Request: Return all of the data exactly as written, without the pictures.

Data extract:
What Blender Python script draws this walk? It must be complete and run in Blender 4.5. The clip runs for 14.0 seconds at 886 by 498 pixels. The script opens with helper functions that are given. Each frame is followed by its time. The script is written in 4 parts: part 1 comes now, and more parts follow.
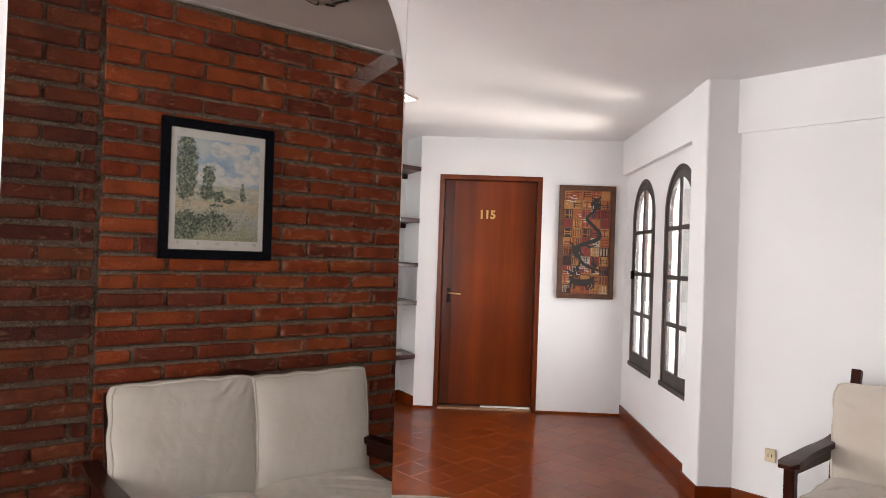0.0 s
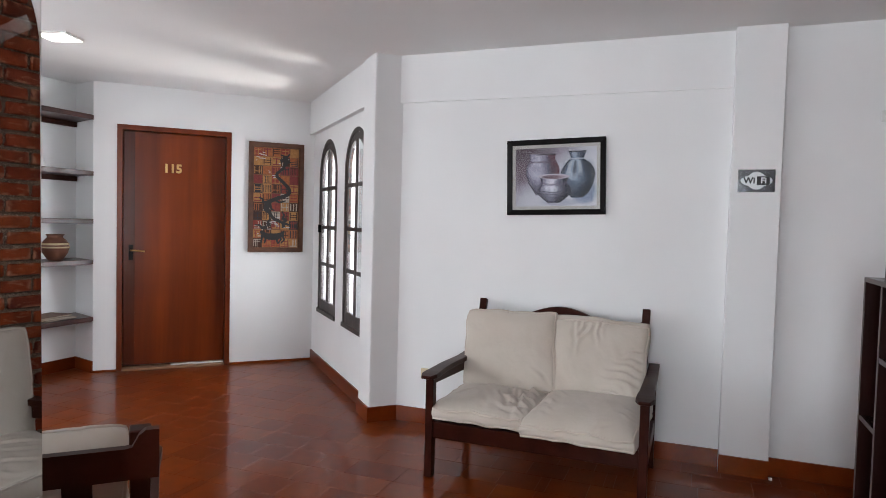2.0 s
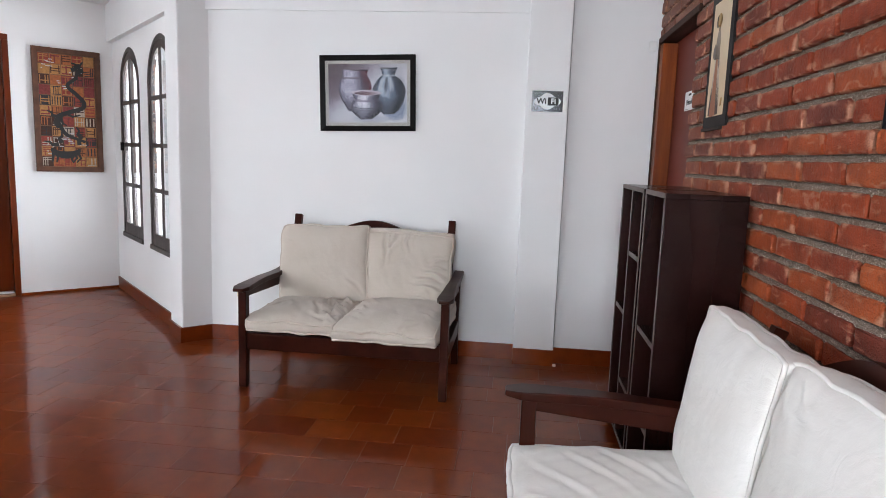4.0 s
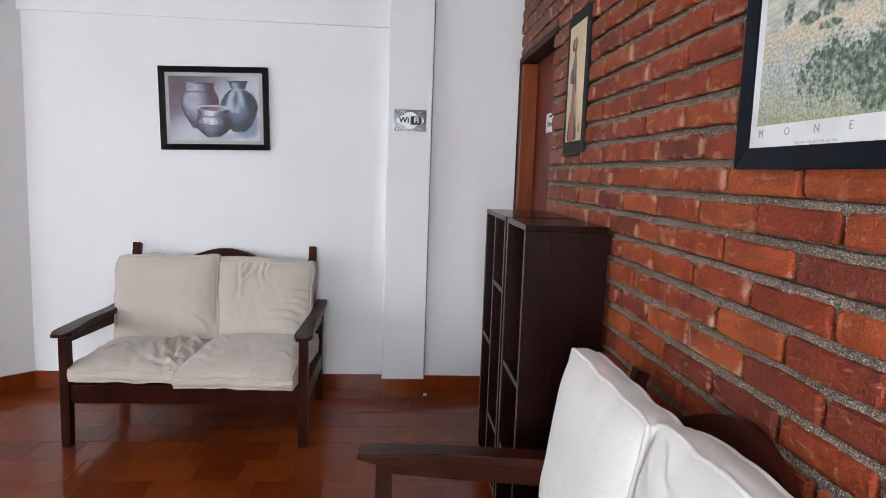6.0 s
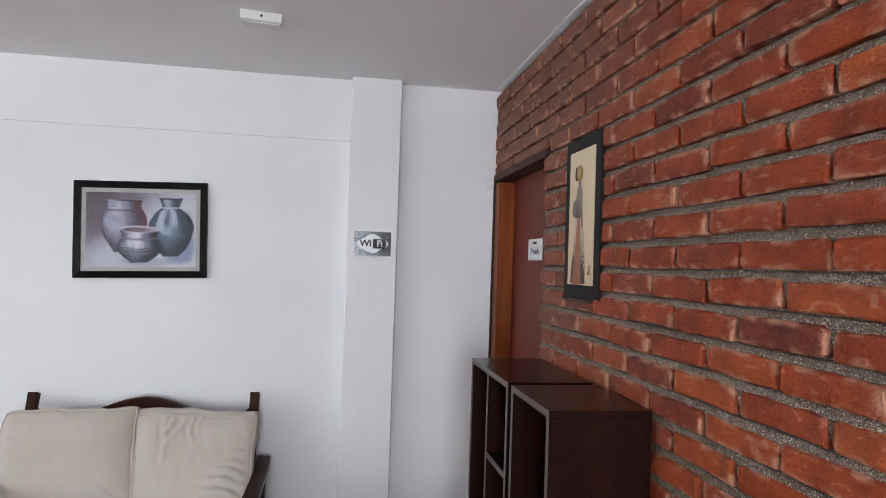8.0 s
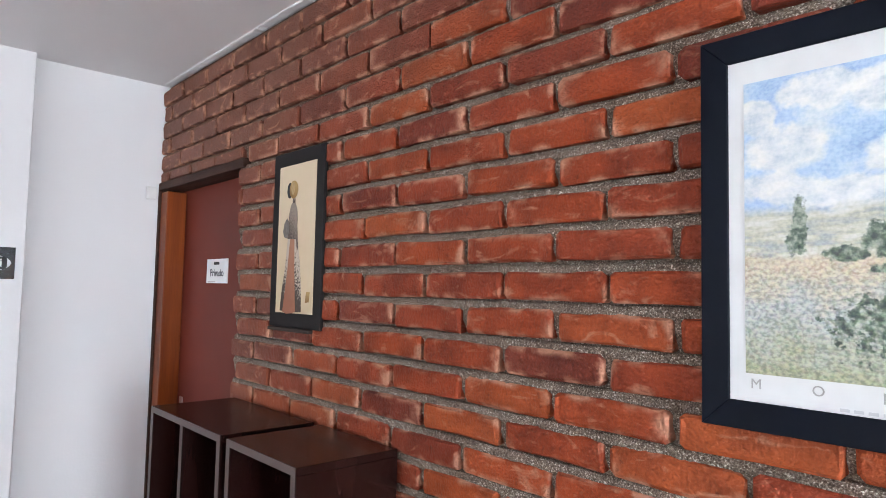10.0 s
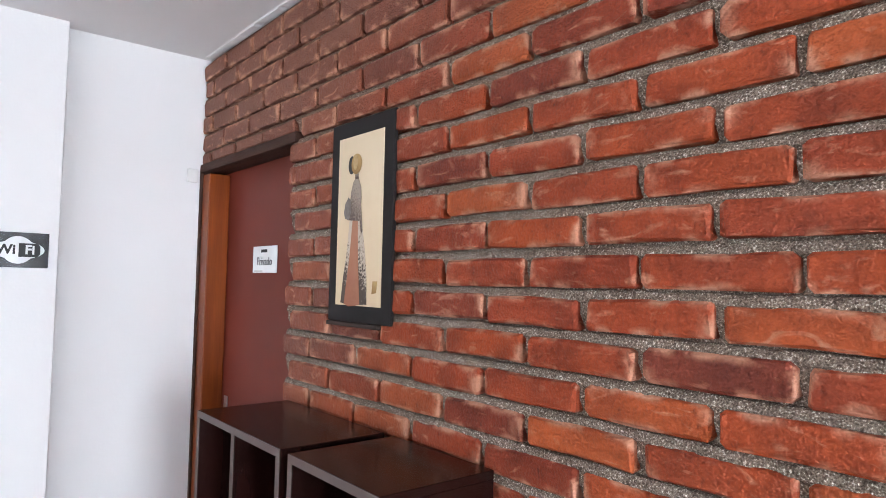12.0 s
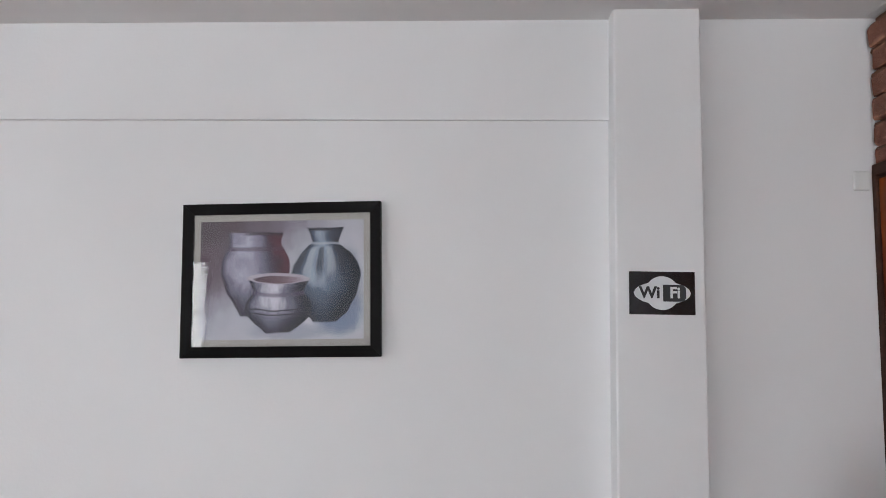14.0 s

Solution to this problem:
What Blender Python script draws this walk? It must be complete and run in Blender 4.5. The clip runs for 14.0 seconds at 886 by 498 pixels. The script opens with helper functions that are given. Each frame is followed by its time. The script is written in 4 parts: part 1 comes now, and more parts follow.
0.0 s
2.0 s
4.0 s
6.0 s
8.0 s
10.0 s
12.0 s
14.0 s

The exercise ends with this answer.